Terrence Brodigan, Patrick Garrity, William Doyle, E. S. Taylor, and William S. Bodey (AKA Waterman Bodey) joined forces in Monoville in 1859. Monoville was a settlement just north of Mono Lake. They trying to find places to prospect for gold in the canyons near what would become Aurora, NV and Bodie, CA. The men finally came across dirt that had bits of yellow metal. Convinced they had found gold they set up a cabin at the site.
Seeing how they did not have enough time to fully develop their claim due to the winter conditions setting in they headed back to Monoville. There they decided that Bodey and Taylor would go back to the cabin for the winter. The rest would go to Sonora.
For both parties a massive snowstorm occurred. For the men heading to Sonora via Sonora Pass, they were forced to backtrack and head to Carson Valley then over further north to Sonora. Bodey and Taylor got caught in the snowstorm while trying to reach the cabin. Bodey was exhausted and fell in the snow. Taylor tried to carry him on, but was exhausted too. He went on to the cabin to regroup with warm coffee and a fire to get his strength back. When he went back he could not find Bodey. It was not until the snows melted that Taylor found the remains of Bodey.
What you are about to see is not the actual gravesite of William S. Bodey. It is only marker put up in his memory. It does say his remains are buried here, and as a vague statement, which probably is correct if his remains are truely somewhere on this hillside like many believe. However, his remains are not literally under this marker.
You can read the whole marker if you would like. Double click the picture to make it bigger. A couple of points before I end this one. I say two things on the video you will see that need some clarification. This is part of the problem of trying to explain details in a video that is only a few minutes long.
The first one is a minor point in that I say that Bodey found the "mines" here. While he is credited with this I probably should not have used the word "mines". I think most people will get the idea that I was just saying he and the rest found the ore minerals here. A person might think of a mine as a shaft or a cave, but that did not develop until later. Not a big deal, but I wanted to say something about this.
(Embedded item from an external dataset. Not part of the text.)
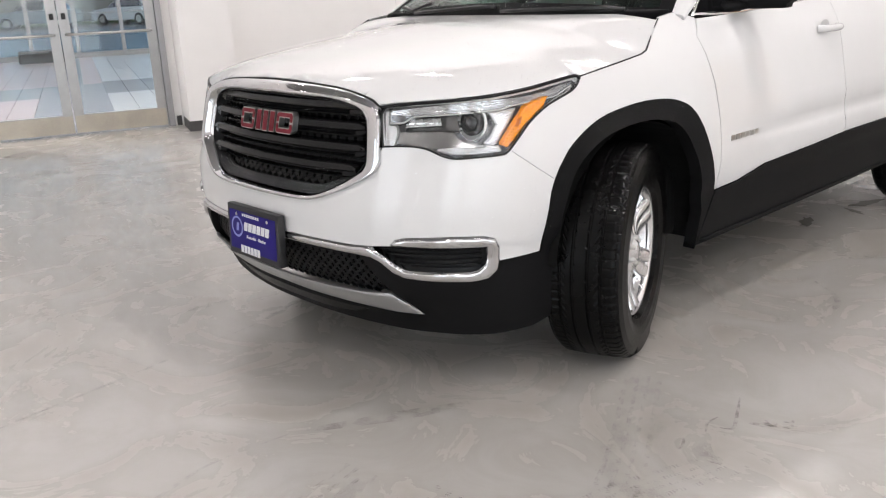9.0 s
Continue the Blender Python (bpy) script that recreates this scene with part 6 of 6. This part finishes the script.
def parked_car(r, s, turn, colour, label):
    """A small saloon seen from afar: body, cabin, wheels."""
    c = thing("parked_car", label, "car", ROOM @ pose(r, s, -.05, 0, 0, turn), group="parked cars")
    bm = bmesh.new()
    prof = [(-2.2, .30), (-2.25, .62), (-2.1, .82), (-1.0, .95), (1.5, .98), (2.15, .92), (2.25, .6), (2.2, .30)]
    a = [bm.verts.new((x, -.86, z)) for x, z in prof]
    b = [bm.verts.new((x, .86, z)) for x, z in prof]
    bm.faces.new(a), bm.faces.new(b[::-1])
    for i in range(len(prof)):
        n = (i + 1) % len(prof)
        bm.faces.new((a[i], b[i], b[n], a[n]))
    bmesh.ops.recalc_face_normals(bm, faces=bm.faces)
    part("body", bm, colour, c)
    bm = bmesh.new()
    lo, hi = [(-1.05, .95), (1.75, .97)], [(-.35, 1.48), (1.35, 1.50)]
    vs = [bm.verts.new((x, sy * (.80 if z < 1 else .62), z)) for sy in (-1, 1) for x, z in (lo[0], lo[1], hi[1], hi[0])]
    for q in ((0, 1, 2, 3), (4, 5, 6, 7), (0, 1, 5, 4), (1, 2, 6, 5), (3, 0, 4, 7)):
        bm.faces.new([vs[i] for i in q])
    bmesh.ops.recalc_face_normals(bm, faces=bm.faces)
    part("windows", bm, bpy.data.materials["dark_screen_glass"], c)
    part("roof", block(-.38, 1.38, -.63, .63, 1.48, 1.53, .02), colour, c)
    for x in (-1.4, 1.4):
        for y in (-.80, .80):
            w = part("wheel", lathe(bmesh.new(), [(.0005, -.1), (.31, -.1), (.33, -.05), (.33, .05), (.31, .1), (.0005, .1)], pose(x, y, .33, 90, 0, 0), 20), RUBBER, c)
            part("rim", lathe(bmesh.new(), [(.0005, -.105), (.2, -.104), (.2, .104), (.0005, .105)], pose(x, y, .33, 90, 0, 0), 14), STEEL, w)


WHITECAR = mat("far_white_paint", (.75, .75, .76), .3, coat=.6)
parked_car(-50.0, 2.7, 40, WHITECAR, "white car parked outside, seen through the doors")
parked_car(-50.5, 6.7, 90, WHITECAR, "white car parked outside, seen through the doors")
parked_car(-51.0, -2.2, 78, mat("far_silver_paint", (.35, .36, .38), .3, metal=.5), "silver car parked outside, seen through the doors")
tagged(part("low_wall", block(-58.3, -58.0, -40, 60, 0, 1.75), mat("beige_block_wall", (.40, .33, .26), .8, var=.1, scale=.6), m=ROOM), "low beige wall beyond the parked cars", "wall", kind="structure")
parked_car(-28.0, 16.5, 85, mat("far_blue_paint", (.02, .06, .30), .3, coat=.6), "blue car parked outside the shop front")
Second, I say something about them finding this area in 1859, but it was not until the late 1870's that the town fully developed and they were actively mining it. This is true, but again this is the price I pay trying to cover detailed history in just a few seconds on video. There were people that did come back to what would become the town of Bodie to prospect, but it was not one of the hotspots at the time for mining. Both Aurora and Virginia City had the priority over this area. The key was you had to have sponsorship and people investing in mining to get anything going. Keep in mind the elevation of the area and the terrible winters the place has. It is still not uncommon for modern newspapers to show Bodie as the coldest place in California on any given day in the weather section. So, when people started to invest that is when the boom started in the 1870's.
Third, E. S. Taylor did suffer over the loss of his friend. A few years later he too died a tragic death at the hands of Paiutes.
Finally, why is the town called Bodie while named after Bodey? The common story is that the name had different phonetic spellings. Eventually, Bodie was used and it stuck.